Pois sim. A curto prazo o engodo da “reposição” de “Os Maias“, por exemplo, mas depois, a médio prazo, o abate sistemático de tudo aquilo que vagamente cheire a Literatura no ensino, e por fim, a longo prazo, a institucionalização da “ideia” subjacente: ler não passa de um ridículo anacronismo, às crianças e aos jovens a leitura “não serve para nada”, há que dar vazão à sua própria “criatividade” (jogando futebol, por exemplo) e promover a “inclusão” erradicando por via administrativa a “exclusão”. Sempre a mesma dicotomia simplista, a mesma premissa binária de incompatibilidade mútua,

Ou seja, patacoada pseudo-progressista atrás de patacoada pseudo-pedagógica, mais tarde ou mais cedo um “radioso” futuro de “igualdade” universal acabará de uma vez por todas com os últimos laivos de esperança em que as gerações vindouras não sejam exclusivamente compostas de perfeitos ignorantes, completos trogloditas, absolutos idiotas.

Os Maias voltaram à lista de leitura para o ensino secundário

Ministério da Educação recuou na proposta de conteúdos que devem ser leccionados no secundário. Versão definitiva das aprendizagens essenciais volta a incluir quais as obras que devem ser lidas em vez de deixar esta escolha a cada professor.

Clara Viana
“Público”, 02.09.18

 

A obra de Eça de Queirós Os Maias não vai, afinal, desaparecer da lista de leitura para o ensino secundário, como o Ministério da Educação (ME) chegou a propor. É o que se pode comprovar ao ler a versão definitiva das aprendizagens essenciais para o secundário, que foi homologada nesta sexta-feira por despacho do Secretário de Estado da Educação João Costa.

As chamadas aprendizagens essenciais vão ser aplicadas a partir do próximo ano lectivo, num processo que começará, no caso do secundário, pelo 10.º ano. Para o ME, a definição destas aprendizagens, que esteve sobretudo a cargo das associações de professores, é necessária para resolver o problema da “extensão” dos actuais programas e permitir que seja fixado um “conjunto essencial de conteúdos” que todos os alunos devem saber, em cada disciplina, no final de cada ano de escolaridade.

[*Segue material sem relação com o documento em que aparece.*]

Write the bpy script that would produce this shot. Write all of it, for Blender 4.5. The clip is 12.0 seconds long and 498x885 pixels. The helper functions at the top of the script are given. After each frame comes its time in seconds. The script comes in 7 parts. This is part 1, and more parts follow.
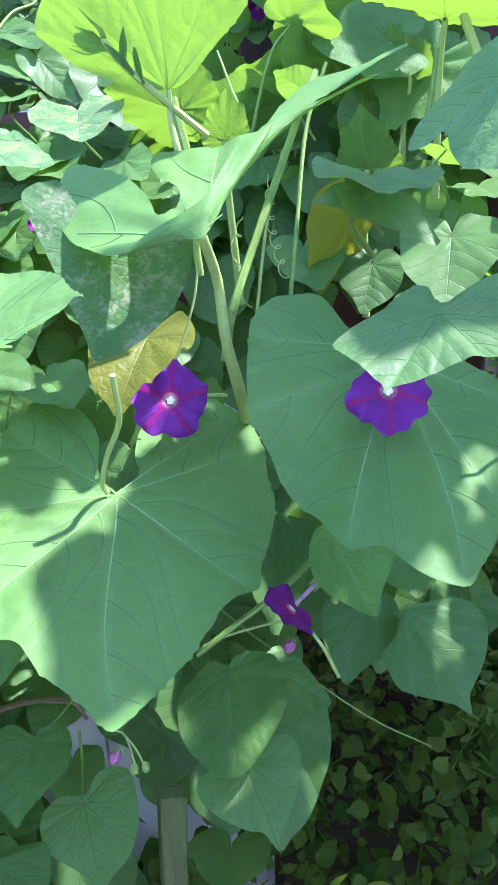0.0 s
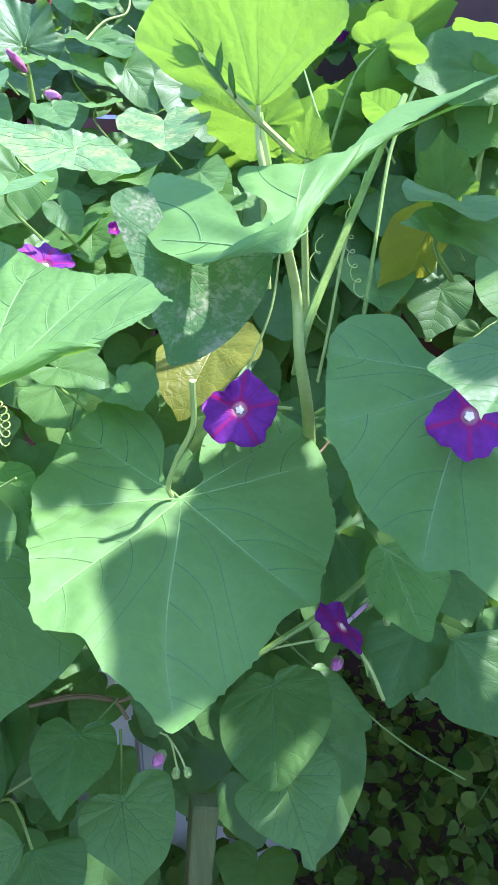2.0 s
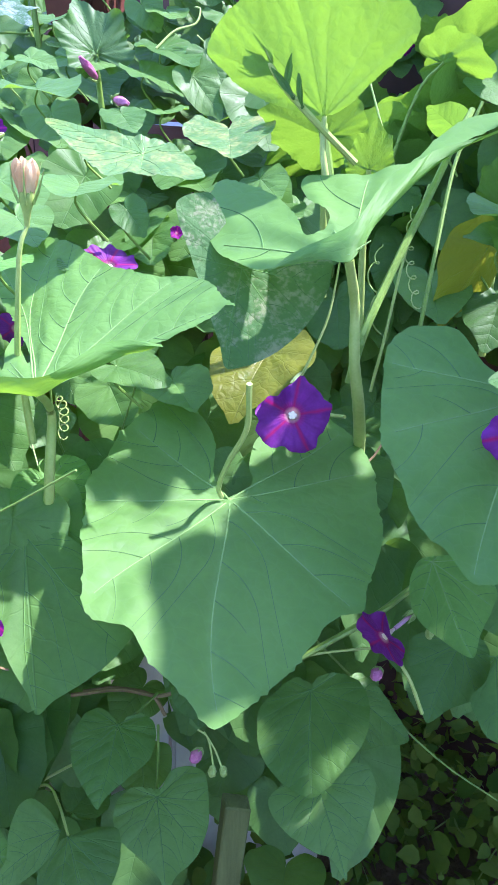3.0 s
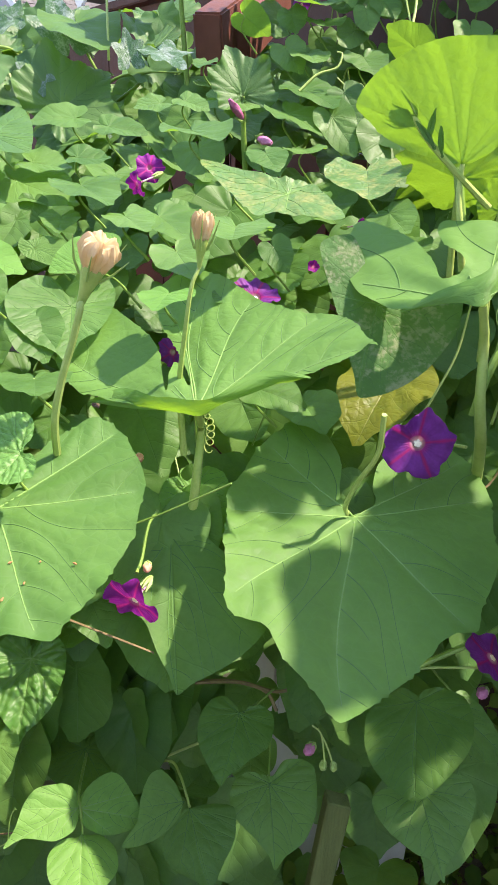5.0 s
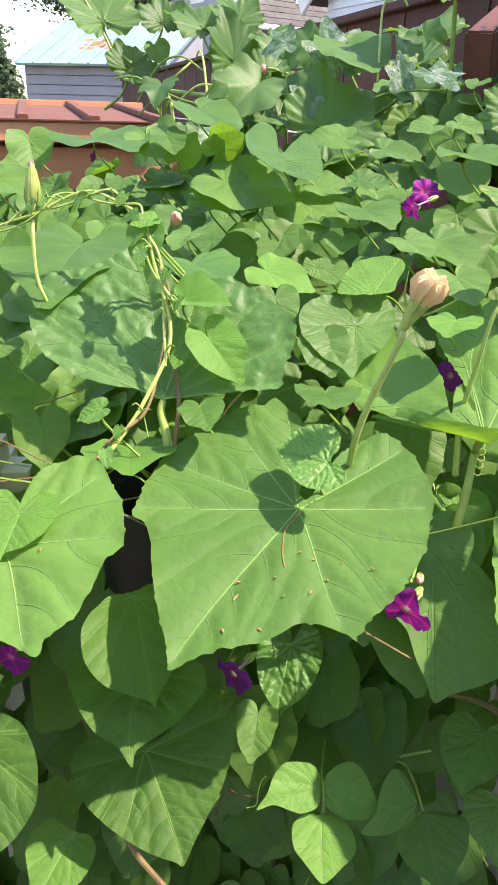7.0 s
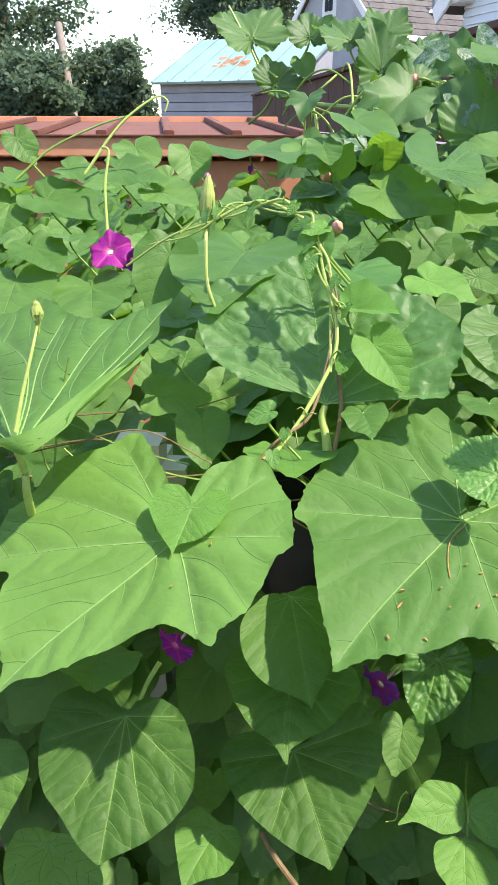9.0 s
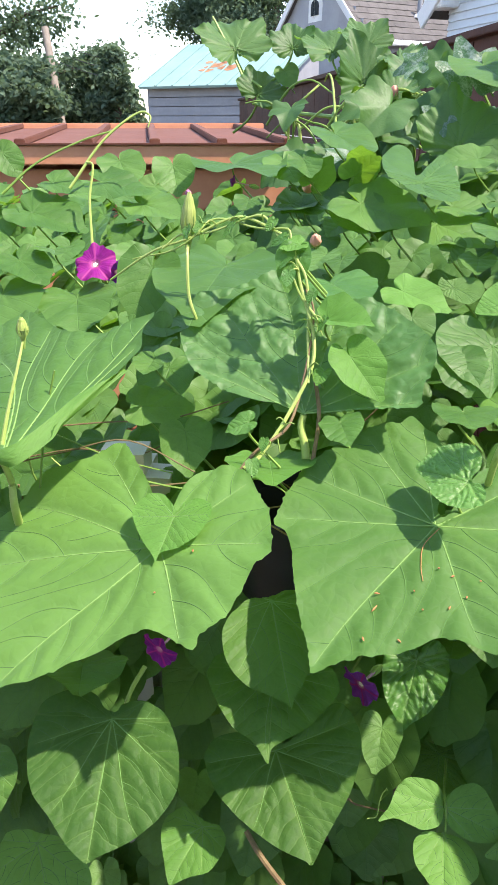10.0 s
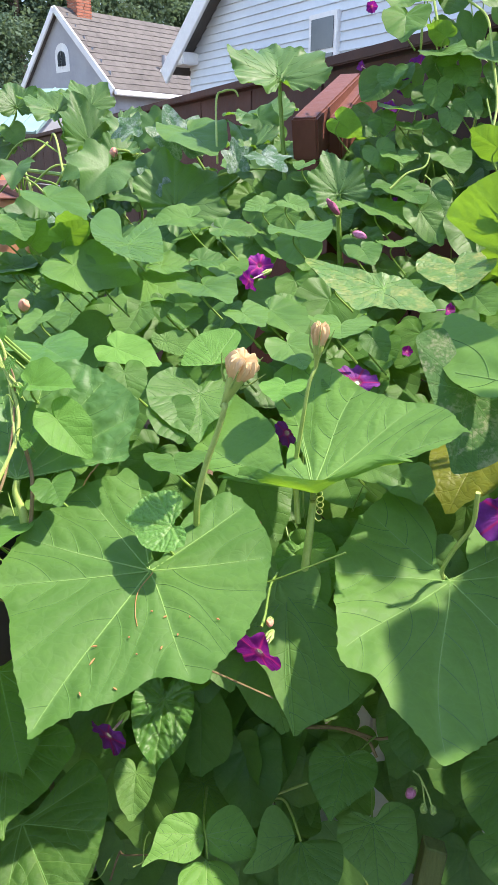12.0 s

Na versão que esteve em consulta pública em Julho, os documentos propostos para a disciplina de Português omitiam quais as obras de Eça de Queirós que deveriam ser lidas no secundário, referindo apenas que os alunos teriam de ler um livro deste autor.

O programa da disciplina, que ainda se encontra em vigor, determina que a abordagem a Eça de Queirós, que faz parte da matéria do 11.º ano, passa pela leitura de um de dois livros: Os Maias ou a Ilustre Casa de Ramires. E é essa a prática que tem sido seguida nos últimos anos.

A supressão da obra Os Maias na versão inicial apresentada pelo ME, noticiada pelo PÚBLICO, deu origem a um coro de protestos de académicos, professores e especialistas queirosianos. Mas como o ME não tem por hábito elaborar relatórios das consultas pública que promove, não se sabe quantas propostas de alteração foram apresentadas, nem qual o seu teor.

Não foi só em relação a Eça de Queirós que o ministério recuou. Em todas as listas de leitura apresentadas agora para o 10.º, 11.º e 12.º anos, voltam a ser inscritas as obras de Almeida Garrett, Alexandre Herculano e Camilo Castelo que constam do programa, mas que tinham desaparecido da versão inicial das aprendizagens essenciais, onde foram substituídas pela referência “escolher um romance” de um destes três autores. Foi o que passou também com Cesário Verde, onde se apontava apenas que seria preciso “escolher três poemas”, o que agora foi substituído pela leitura obrigatória, como tem sido a norma, do Sentimento dum Ocidental.

Na altura, a presidente da Associação de Professores de Português, Filomena Viegas, justificou esta opção, por um lado com a necessidade de diminuir o número de obras propostas para leitura e, por outro para se permitir “o alargamento das opções que podem ser tomadas pelos docentes”, a quem ficaria entregue a escolha dos livros que os alunos deveriam ler.

Também no 12.º ano o ME desistiu de retirar a abordagem ao conto, enquanto género literário. Na lista de leitura para este ano de escolaridade voltam a estar incluídos contos de Manuel da Fonseca, Maria Judite de Carvalho e Mário de Carvalho.

Num artigo de opinião escrito para o PÚBLICO, a professora da Universidade do Porto e ex-ministra da Cultura, Isabel Pires de Lima, chamou a atenção para o facto de a supressão do conto do programa de Português não ser “uma opção desejável, até por se tratar de um género breve que os jovens nas sociedades de hoje (…) nitidamente privilegiam como é possível constatar na blogosfera onde narrativas breves e micronarrativas ocupam lugar de relevo”.

Por fim, no que respeita ao 10.º ano, a versão definitiva das aprendizagens essenciais volta a incluir a Crónica de D. João I, de Fernão Lopes, que na proposta inicial tinha sido erradicada.